I’ll shoot you straight—most of the content out there today is weaponized junk food for the brain.
Marvel flicks, once great, now more resemble a bad porn movie than great storytelling. TikTok dopamine drips, and a digital buffet of empty calories designed to keep you scrolling like a trained chimp on Red Bull.
But every once in a while, something rolls in like a rogue wave that slaps the boredom out of your skull and reminds you why we even bother with content in the first place.
Apple and Jason Momoa’s Chief of War is that rogue wave.
This isn’t just another “TV series.” This is blood, sweat, saltwater, and steel—a sprawling saga of the Hawaiian Islands that hits with the same primal force as James Michener’s Hawaii, a book I devoured as a kid while sailing the South Pacific on my family’s boat. Back then, I was barefoot, sunburnt, learning to tie knots and dodge squalls, and Michener’s words painted the Pacific as something alive, dangerous, and eternal.
Chief of War taps into that same current, only now it’s shot in 4K with bone-cracking fight scenes and dialogue sharp enough to cut a Navy SEAL.

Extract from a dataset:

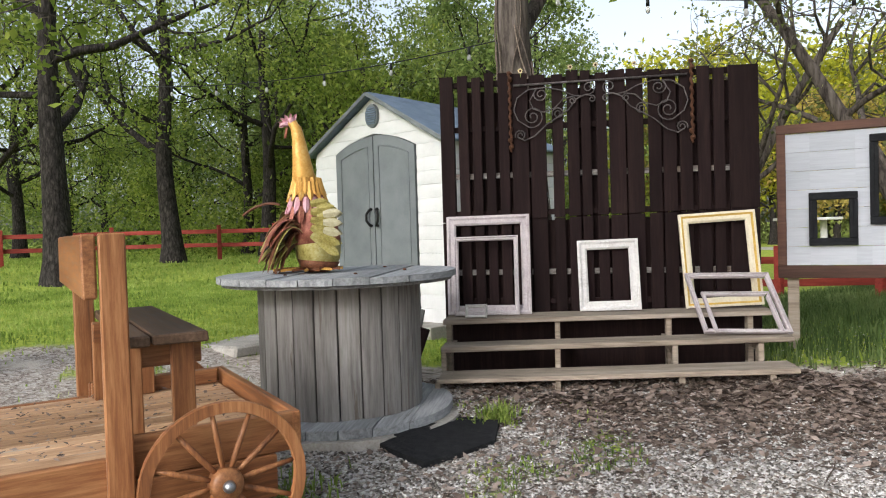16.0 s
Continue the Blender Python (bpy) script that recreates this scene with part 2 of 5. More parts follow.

Why It Hits Like a War Hammer
Jason Momoa didn’t just phone this in between Aquaman gigs. No, the guy brought volcanic intensity. The show drips with authenticity—you can smell the sweat, taste the salt, and feel the volcanic ash crunching under your teeth. The storytelling has weight. It’s not sanitized, not softened for fragile eyeballs. This is about conquest, betrayal, tribal power plays, and the raw, bloody business of survival.
It’s the kind of storytelling we used to demand before everything got flattened into “content.” There’s no cape, no multiverse, no snarky sidekick cracking TikTok jokes. Just raw human ambition, culture clashing like surf on lava rock, and stakes that actually matter.
Why We Need More of This (And Less Clickbait Crap)
We’re drowning in shallow distractions—algorithmic outrage and Marvel porn served up like a bad Vegas smoke-filled off-strip buffet. Chief of War is proof that audiences still crave substance, that longform epics can dominate in the age of dopamine microdosing. Content like this isn’t a guilty pleasure; it’s a goddamn cultural lifeline.
If Michener were alive today, I’d like to think he’d pour a stiff Zacapa rum, watch this series, and nod like, “Yeah, they got it right.”
Final Verdict
Chief of War is the thunderclap we need in today’s storm of mediocrity. Watch it. This show isn’t just entertainment—it’s a reminder that some stories deserve to be told with fire, grit, and zero apologies.